De Raad overweegt het volgende.
Appellant voldoet niet aan de in artikel XVII, eerste lid, aanhef en onder a, van de TBA gestelde voorwaarde dat hij op 31 juli 1993 recht had op één van de in die bepaling genoemde uitkeringen.
Anders dan appellant heeft betoogd, vormt de aan zijn voormalige werkgever betaalde AAW-uitkering geen aanleiding tot toepassing van artikel XVII van de TBA, nu deze bepaling niet ziet op aan de AAW ontleende aanspraken.
In zoverre slaagt het beroep van appellant niet.
Onder verwijzing naar zijn uitspraak van 4 oktober 2000, gepubliceerd in Rechtspraak Sociale Verzekering 2001, nummer 2, ziet de Raad niettemin aanleiding tot vernietiging van de aangevallen uitspraak. Hiertoe overweegt de Raad dat appellant heeft aangevoerd dat hij reeds op 25 januari 1993 wegens ziekte ongeschikt was tot werken. Op enig tijdstip nadien, het bestreden besluit spreekt van 1 december 1995, is aan appellant een WAO-uitkering toegekend. Uit de aan de Raad ter beschikking staande stukken blijkt niet dat (de rechtsvoorganger van) het Uwv ooit een een uitdrukkelijke beslissing heeft gegeven over de eerste arbeidsongeschiktheidsdag. Daarom is niet gebleken van een belemmering voor appellant om een beroep te doen op artikel XVII, eerste lid, aanhef en onder b, van de TBA. Voor de afwijzing van een beroep op deze bepaling is, anders dan het Uwv meent, niet toereikend de enkele omstandigheid dat appellant op 25 januari 1993 een herplaatsingswachtgeld genoot. Een onderzoek naar de datum waarop appellant wegens ziekte ongeschikt tot werken is geworden heeft niet, kenbaar, plaatsgevonden. Dat betekent ook dat het bestreden besluit een voldoende draagkrachtige motivering mist. Het bestreden besluit is in strijd met de artikelen 3:2 en 7:12 van de Algemene wet bestuursrecht tot stand gekomen.

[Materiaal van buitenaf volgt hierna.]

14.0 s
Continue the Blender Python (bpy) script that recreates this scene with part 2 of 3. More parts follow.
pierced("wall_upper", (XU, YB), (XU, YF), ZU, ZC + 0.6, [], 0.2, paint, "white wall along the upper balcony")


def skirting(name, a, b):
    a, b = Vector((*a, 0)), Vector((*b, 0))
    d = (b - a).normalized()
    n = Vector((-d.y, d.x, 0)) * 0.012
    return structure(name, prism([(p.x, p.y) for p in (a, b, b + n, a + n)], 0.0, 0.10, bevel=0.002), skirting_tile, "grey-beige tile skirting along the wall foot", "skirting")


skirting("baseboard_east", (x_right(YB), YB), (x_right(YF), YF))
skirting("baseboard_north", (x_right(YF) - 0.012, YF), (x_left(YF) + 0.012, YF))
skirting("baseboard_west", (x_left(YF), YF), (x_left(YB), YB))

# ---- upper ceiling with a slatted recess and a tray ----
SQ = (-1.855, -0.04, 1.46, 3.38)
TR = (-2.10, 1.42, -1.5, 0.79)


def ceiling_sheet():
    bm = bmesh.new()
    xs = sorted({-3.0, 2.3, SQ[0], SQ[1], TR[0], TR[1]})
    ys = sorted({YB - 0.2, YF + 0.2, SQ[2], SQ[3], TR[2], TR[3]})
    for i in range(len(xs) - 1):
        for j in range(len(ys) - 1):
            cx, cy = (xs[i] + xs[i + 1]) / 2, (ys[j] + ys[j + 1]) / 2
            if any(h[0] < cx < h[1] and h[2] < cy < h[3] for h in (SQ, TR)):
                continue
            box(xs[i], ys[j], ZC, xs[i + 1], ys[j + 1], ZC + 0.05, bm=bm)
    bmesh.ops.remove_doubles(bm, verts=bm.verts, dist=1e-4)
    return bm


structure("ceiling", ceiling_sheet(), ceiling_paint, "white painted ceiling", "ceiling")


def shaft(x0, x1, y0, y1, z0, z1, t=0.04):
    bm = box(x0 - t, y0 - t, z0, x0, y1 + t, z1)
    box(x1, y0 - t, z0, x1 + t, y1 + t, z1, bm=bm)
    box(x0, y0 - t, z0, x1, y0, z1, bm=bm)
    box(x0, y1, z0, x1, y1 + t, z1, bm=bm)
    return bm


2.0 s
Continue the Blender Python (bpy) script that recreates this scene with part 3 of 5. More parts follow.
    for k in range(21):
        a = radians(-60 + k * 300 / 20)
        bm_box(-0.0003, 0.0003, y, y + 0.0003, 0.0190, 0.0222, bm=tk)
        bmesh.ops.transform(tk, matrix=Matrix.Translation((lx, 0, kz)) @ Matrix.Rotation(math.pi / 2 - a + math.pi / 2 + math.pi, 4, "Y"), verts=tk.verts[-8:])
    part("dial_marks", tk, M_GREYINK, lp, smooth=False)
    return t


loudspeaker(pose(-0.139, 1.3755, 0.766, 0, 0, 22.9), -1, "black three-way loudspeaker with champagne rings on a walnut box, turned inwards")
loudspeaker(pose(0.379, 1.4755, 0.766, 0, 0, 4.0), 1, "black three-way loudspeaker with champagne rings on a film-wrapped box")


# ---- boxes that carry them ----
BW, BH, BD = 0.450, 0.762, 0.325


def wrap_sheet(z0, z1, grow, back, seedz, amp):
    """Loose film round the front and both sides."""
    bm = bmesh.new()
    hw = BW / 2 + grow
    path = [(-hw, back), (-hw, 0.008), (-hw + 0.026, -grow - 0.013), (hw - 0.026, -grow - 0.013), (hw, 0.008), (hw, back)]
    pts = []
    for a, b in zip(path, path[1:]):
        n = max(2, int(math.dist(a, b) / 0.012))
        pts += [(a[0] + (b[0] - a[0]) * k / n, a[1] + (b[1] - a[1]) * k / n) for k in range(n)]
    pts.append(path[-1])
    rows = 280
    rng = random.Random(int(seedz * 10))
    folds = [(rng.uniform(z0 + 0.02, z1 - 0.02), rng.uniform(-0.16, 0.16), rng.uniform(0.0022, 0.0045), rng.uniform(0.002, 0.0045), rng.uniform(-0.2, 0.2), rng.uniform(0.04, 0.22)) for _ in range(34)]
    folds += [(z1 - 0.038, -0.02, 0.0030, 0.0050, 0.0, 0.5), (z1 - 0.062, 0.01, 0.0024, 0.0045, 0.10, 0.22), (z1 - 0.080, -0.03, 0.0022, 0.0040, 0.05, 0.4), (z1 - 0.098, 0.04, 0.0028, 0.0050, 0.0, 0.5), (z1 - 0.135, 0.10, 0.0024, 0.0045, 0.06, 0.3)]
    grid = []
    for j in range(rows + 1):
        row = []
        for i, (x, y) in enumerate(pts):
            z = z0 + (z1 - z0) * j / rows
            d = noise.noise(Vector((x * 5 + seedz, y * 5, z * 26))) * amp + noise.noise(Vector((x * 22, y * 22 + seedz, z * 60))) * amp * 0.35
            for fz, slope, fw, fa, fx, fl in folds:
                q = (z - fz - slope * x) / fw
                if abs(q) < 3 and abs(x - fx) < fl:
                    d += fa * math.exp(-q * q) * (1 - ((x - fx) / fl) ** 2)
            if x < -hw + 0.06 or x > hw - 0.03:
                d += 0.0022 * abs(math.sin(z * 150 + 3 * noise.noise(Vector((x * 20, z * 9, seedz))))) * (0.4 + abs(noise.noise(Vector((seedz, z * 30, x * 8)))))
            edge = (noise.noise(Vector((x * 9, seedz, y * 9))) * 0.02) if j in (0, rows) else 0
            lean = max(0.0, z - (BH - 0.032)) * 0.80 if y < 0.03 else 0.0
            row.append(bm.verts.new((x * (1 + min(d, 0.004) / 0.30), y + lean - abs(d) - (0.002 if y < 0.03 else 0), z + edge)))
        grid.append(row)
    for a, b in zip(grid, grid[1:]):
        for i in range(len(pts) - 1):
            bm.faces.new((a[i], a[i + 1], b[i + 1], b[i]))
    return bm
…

De Raad ziet aanleiding om het Uwv te veroordelen in de door appellant gemaakte proceskosten, wegens de aan hem in eerste aanleg verleende rechtsbijstand begroot op
€ 644,- en aan reiskosten in hoger beroep op € 19,12.
De Centrale Raad van Beroep,
Vernietigt de aangevallen uitspraak;
Verklaart het inleidende beroep gegrond;
Vernietigt het bestreden besluit;
Bepaalt dat de Raad van bestuur van het Uitvoeringsinstituut werknemersverzekeringen met inachtneming van deze uitspraak een nieuwe beslissing neemt op het bezwaar van appellant;
Veroordeelt de Raad van bestuur van het Uitvoeringsinstituut werknemersverzekeringen in de proceskosten ad € 663,12, te betalen door het Uitvoeringsinstituut werknemersverzekeringen aan appellant;
Bepaalt voorts dat de Raad van bestuur van het Uitvoeringsinstituut werknemersverzekeringen aan appellant het door hem betaalde griffierecht tot een bedrag van € 140,- vergoedt.
Deze uitspraak is gedaan door D.J. van der Vos als voorzitter en R.C. Stam en M. Greebe als leden. De beslissing is, in tegenwoordigheid van W.R. de Vries als griffier, uitgesproken in het openbaar op 12 oktober 2007.